_Objective_
Identify each line holding the string "with" and copy it.

_Data section_
=-=-=-=-=
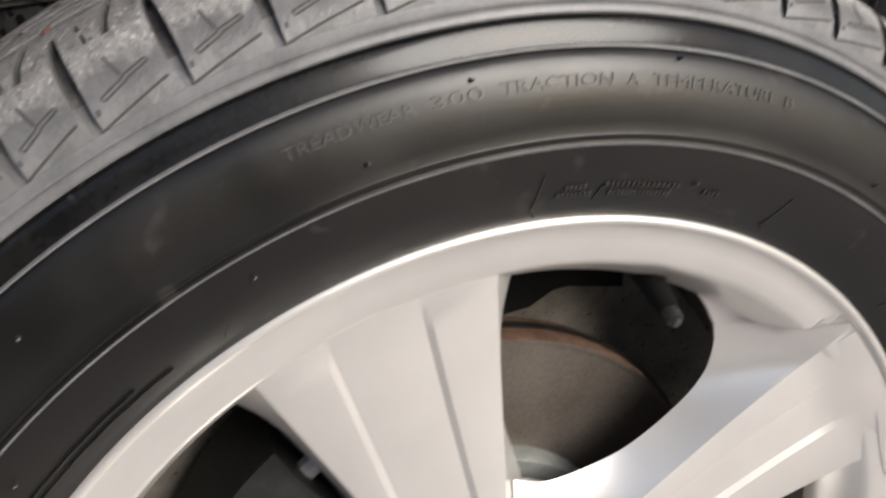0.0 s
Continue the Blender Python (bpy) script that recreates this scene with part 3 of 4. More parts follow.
wheel = steered(thing("road_wheel", (0, 0, 0), "silver alloy car wheel with a worn dusty tyre on concrete", "wheel"), (0, 0, 0))
PROFILE = [(0.0045, 0.2125), (0.0, 0.2165), (-0.004, 0.2225), (-0.0082, 0.2291), (-0.0114, 0.2356), (-0.0132, 0.242), (-0.01375, 0.2458), (-0.0139, 0.247), (-0.0148, 0.2474), (-0.015, 0.2482), (-0.0148, 0.249), (-0.0141, 0.2495),
           (-0.0143, 0.2506), (-0.0148, 0.251), (-0.0146, 0.2515), (-0.0147, 0.2555), (-0.0144, 0.2608), (-0.0135, 0.2658), (-0.0121, 0.2708), (-0.0106, 0.2748), (-0.0088, 0.2769), (-0.0084, 0.2772), (-0.0092, 0.2777), (-0.0091, 0.2784),
           (-0.0083, 0.2788), (-0.0079, 0.2795), (-0.0072, 0.2813), (-0.0062, 0.2836), (-0.0053, 0.2856), (-0.0049, 0.2861), (-0.004, 0.2865), (-0.004, 0.287), (-0.0054, 0.2874), (-0.0056, 0.2881), (-0.0052, 0.2896), (-0.0046, 0.2903),
           (-0.0042, 0.2906), (-0.0046, 0.2911), (-0.0046, 0.2919), (-0.0036, 0.2934), (-0.003, 0.2946)]
N_GLOSS0, N_GLOSS1 = 24, 30
SURF = [(-0.0030, 0.2946), (-0.0018, 0.2995), (0.003, 0.3057), (0.008, 0.3103), (0.014, 0.3139), (0.022, 0.3163), (0.035, 0.3182), (0.0514, 0.3194), (0.07, 0.3204), (0.0948, 0.3197),
        (0.115, 0.3192), (0.125, 0.3185), (0.1333, 0.3173), (0.1403, 0.3161), (0.1474, 0.3142), (0.1543, 0.3114), (0.1603, 0.3078), (0.1653, 0.3034), (0.1703, 0.2964)]


def surf_r(y):
    for (y0, r0), (y1, r1) in zip(SURF, SURF[1:]):
        if y <= y1:
            return r0 + (r1 - r0) * (y - y0) / (y1 - y0)
    return SURF[-1][1]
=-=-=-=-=
_Written solution_
Continue the Blender Python (bpy) script that recreates this scene with part 3 of 4. More parts follow.
wheel = steered(thing("road_wheel", (0, 0, 0), "silver alloy car wheel with a worn dusty tyre on concrete", "wheel"), (0, 0, 0))